Total Time: 1 hr 30 min

ingredients

  • 2 tablespoons olive oil
  •  1 - 16 ounce jar of marinara sauce {homemade or store-bought sauce works} 
  • 1 pound of ground veal 
  • 1 lemon, zested 
  • 1 - 15 ounce container of ricotta cheese 
  • 1 egg, beaten 
  • 1 1/2 cups part skim mozzarella cheese, divided 
  • 1/4 cup grated parmesan cheese
  •  1 teaspoon dried basil
  •  1 teaspoon oregano
  • 3 Tablespoons minced chives {more for garnish} 
  • 25-30 jumbo dried pasta shells

cooking

  1. Preheat your oven to 350 degrees F.
  2.  Oil two small or one large baking dish or use non-stick baking dishes. Set aside.
  3. Bring a large pot of water to a boil and cook the shells according to the package instructions {making sure to only cook to al dente so you are still able to stuff them, otherwise they become too soft and will break}.
  4. While the shells cook heat 2 tablespoons olive oil in a large skillet.
  5. Cook the veal and drain the meat. Combine half of the meat with the sauce. Set aside.
  6. In a large bowl combine the ricotta cheese and egg
  7. Mix until combined, then stir in 3/4 cup of mozzarella cheese, the lemon zest, basil, oregano and the chives. Stir in the other half of the veal.
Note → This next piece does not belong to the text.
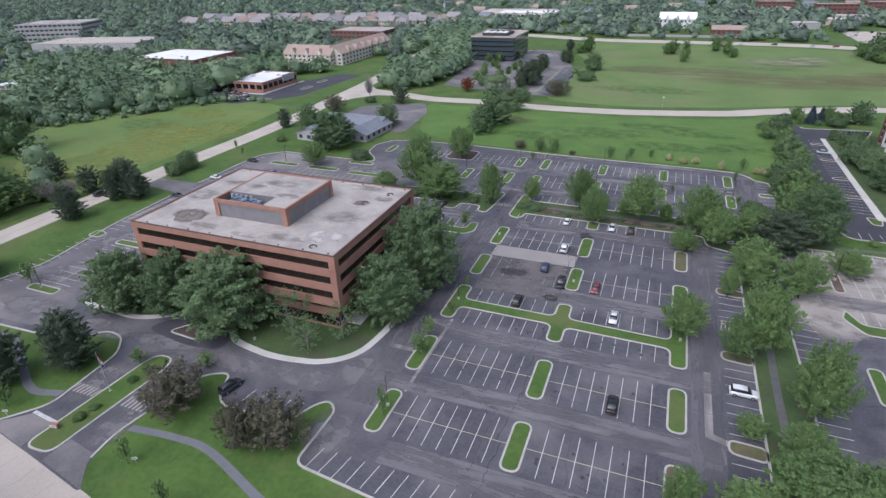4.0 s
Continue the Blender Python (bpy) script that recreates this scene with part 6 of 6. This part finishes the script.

Set aside.
  8. In your baking dishes spread a thin layer of pasta sauce across the bottom.
  9. Fill each shell with the cheese and veal mixture and arrange in a single layer in the pans.
  10. Cover the shells with the remaining sauce, cover with lid or foil and bake for 30 minutes, uncover and sprinkle with remaining 3/4 cup mozzarella and parmesan cheese and bake for the final 10 minutes or until the shells are cooked through and tender
  11. Garnish with fresh chives and extra lemon zest.